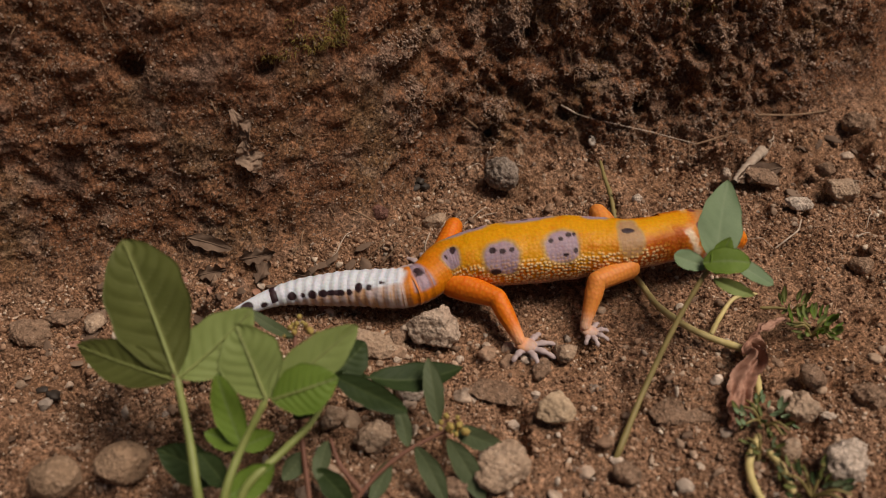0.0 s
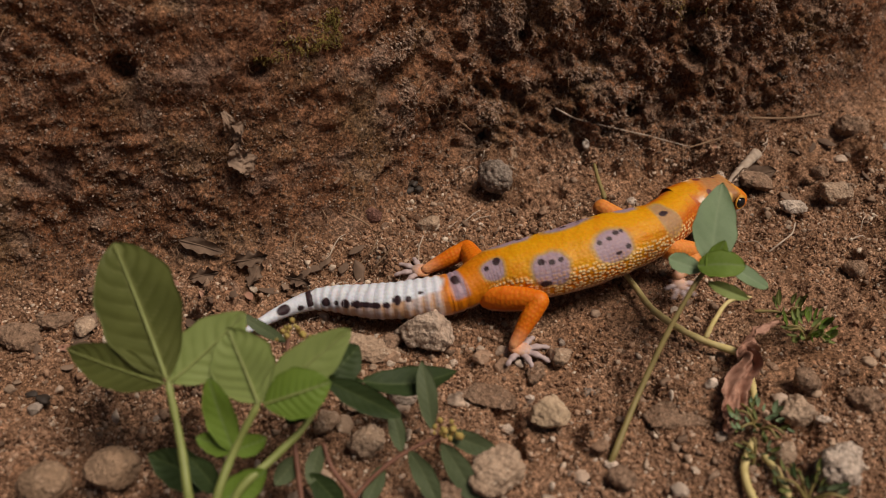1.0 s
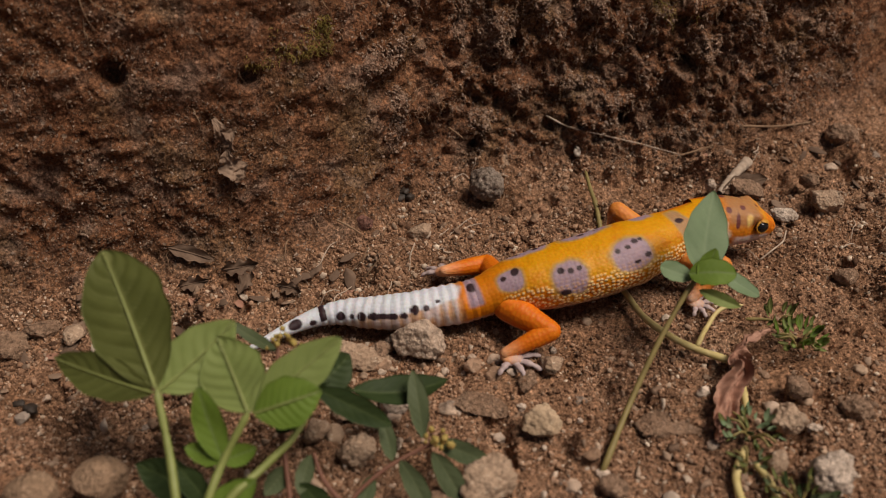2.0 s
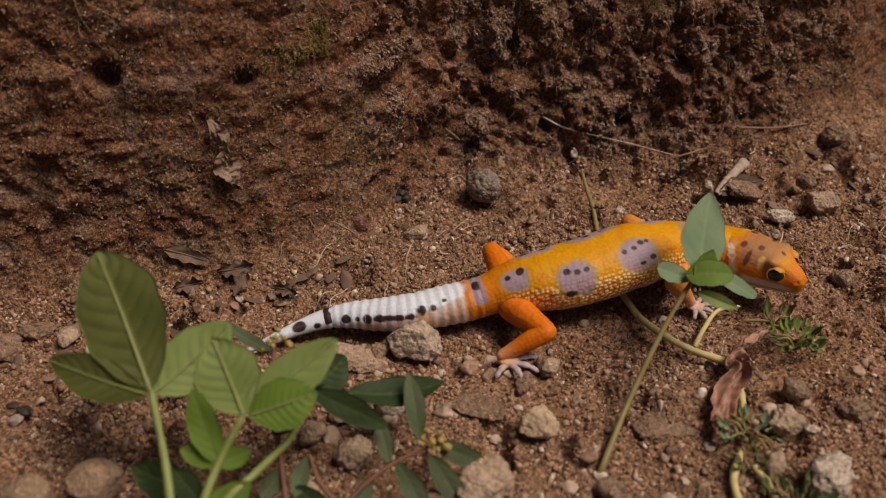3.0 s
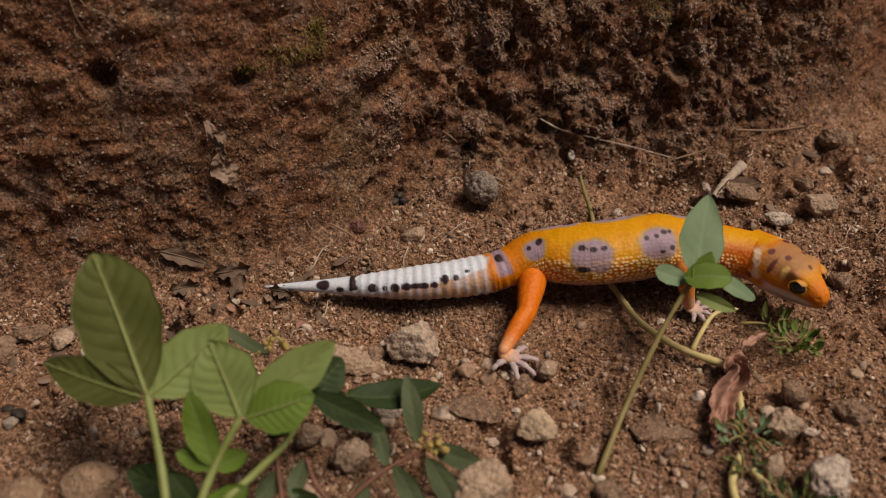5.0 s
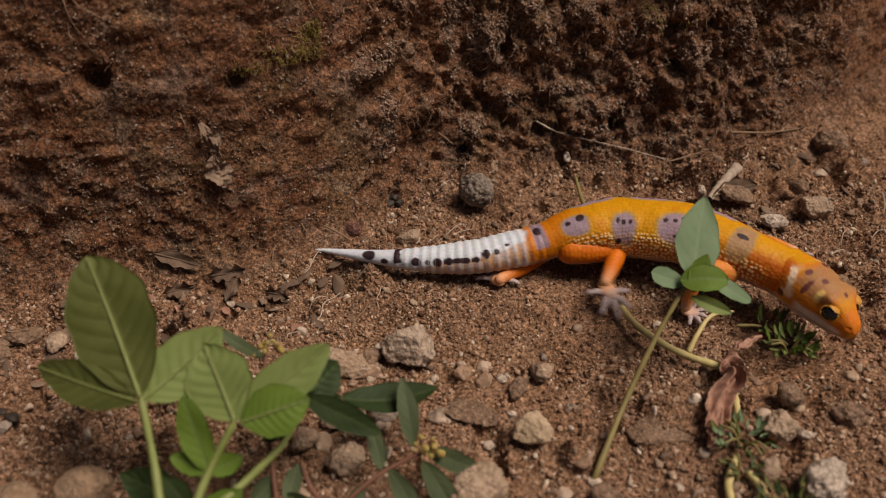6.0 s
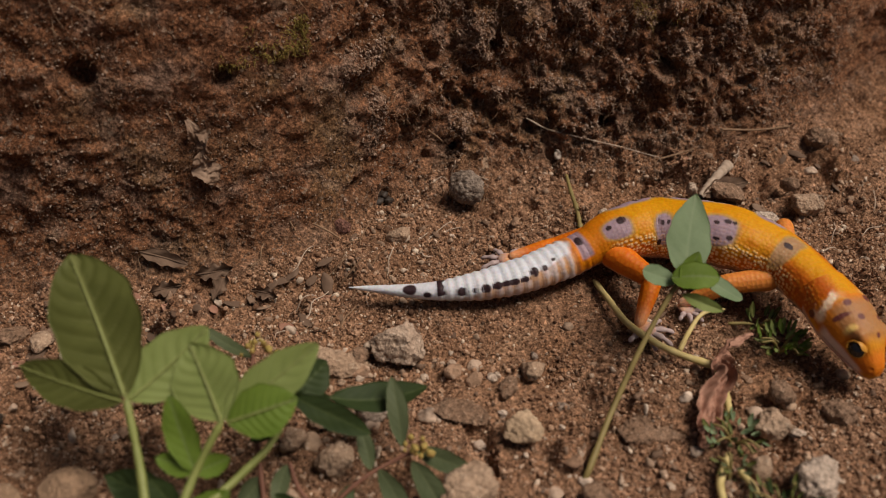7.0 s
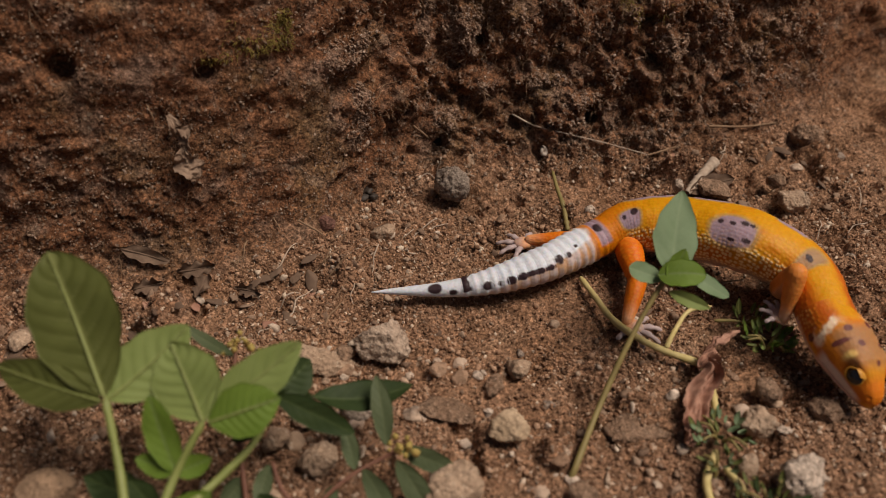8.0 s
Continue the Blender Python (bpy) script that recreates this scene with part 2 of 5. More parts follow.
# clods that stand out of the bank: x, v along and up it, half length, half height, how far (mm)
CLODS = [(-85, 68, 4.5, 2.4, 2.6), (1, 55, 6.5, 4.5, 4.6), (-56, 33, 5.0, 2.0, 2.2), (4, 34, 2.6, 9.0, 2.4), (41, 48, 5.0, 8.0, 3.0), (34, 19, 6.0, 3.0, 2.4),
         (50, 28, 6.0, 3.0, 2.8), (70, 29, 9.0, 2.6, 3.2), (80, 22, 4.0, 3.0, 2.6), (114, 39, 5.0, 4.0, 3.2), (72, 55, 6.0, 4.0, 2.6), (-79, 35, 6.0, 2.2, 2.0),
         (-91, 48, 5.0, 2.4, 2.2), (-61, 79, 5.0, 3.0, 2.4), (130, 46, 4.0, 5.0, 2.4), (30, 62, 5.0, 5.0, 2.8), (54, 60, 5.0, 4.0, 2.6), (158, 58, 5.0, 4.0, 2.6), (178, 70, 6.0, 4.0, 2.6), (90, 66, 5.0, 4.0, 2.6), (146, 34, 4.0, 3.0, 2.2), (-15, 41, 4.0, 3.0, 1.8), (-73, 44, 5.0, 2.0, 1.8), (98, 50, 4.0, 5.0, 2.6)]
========
[Directive]: Leave the pictures out and copy the rest of the data exactly.

[Result of this exercise]:
0.0 s
1.0 s
2.0 s
3.0 s
5.0 s
6.0 s
7.0 s
8.0 s
Continue the Blender Python (bpy) script that recreates this scene with part 2 of 5. More parts follow.
# clods that stand out of the bank: x, v along and up it, half length, half height, how far (mm)
CLODS = [(-85, 68, 4.5, 2.4, 2.6), (1, 55, 6.5, 4.5, 4.6), (-56, 33, 5.0, 2.0, 2.2), (4, 34, 2.6, 9.0, 2.4), (41, 48, 5.0, 8.0, 3.0), (34, 19, 6.0, 3.0, 2.4),
         (50, 28, 6.0, 3.0, 2.8), (70, 29, 9.0, 2.6, 3.2), (80, 22, 4.0, 3.0, 2.6), (114, 39, 5.0, 4.0, 3.2), (72, 55, 6.0, 4.0, 2.6), (-79, 35, 6.0, 2.2, 2.0),
         (-91, 48, 5.0, 2.4, 2.2), (-61, 79, 5.0, 3.0, 2.4), (130, 46, 4.0, 5.0, 2.4), (30, 62, 5.0, 5.0, 2.8), (54, 60, 5.0, 4.0, 2.6), (158, 58, 5.0, 4.0, 2.6), (178, 70, 6.0, 4.0, 2.6), (90, 66, 5.0, 4.0, 2.6), (146, 34, 4.0, 3.0, 2.2), (-15, 41, 4.0, 3.0, 1.8), (-73, 44, 5.0, 2.0, 1.8), (98, 50, 4.0, 5.0, 2.6)]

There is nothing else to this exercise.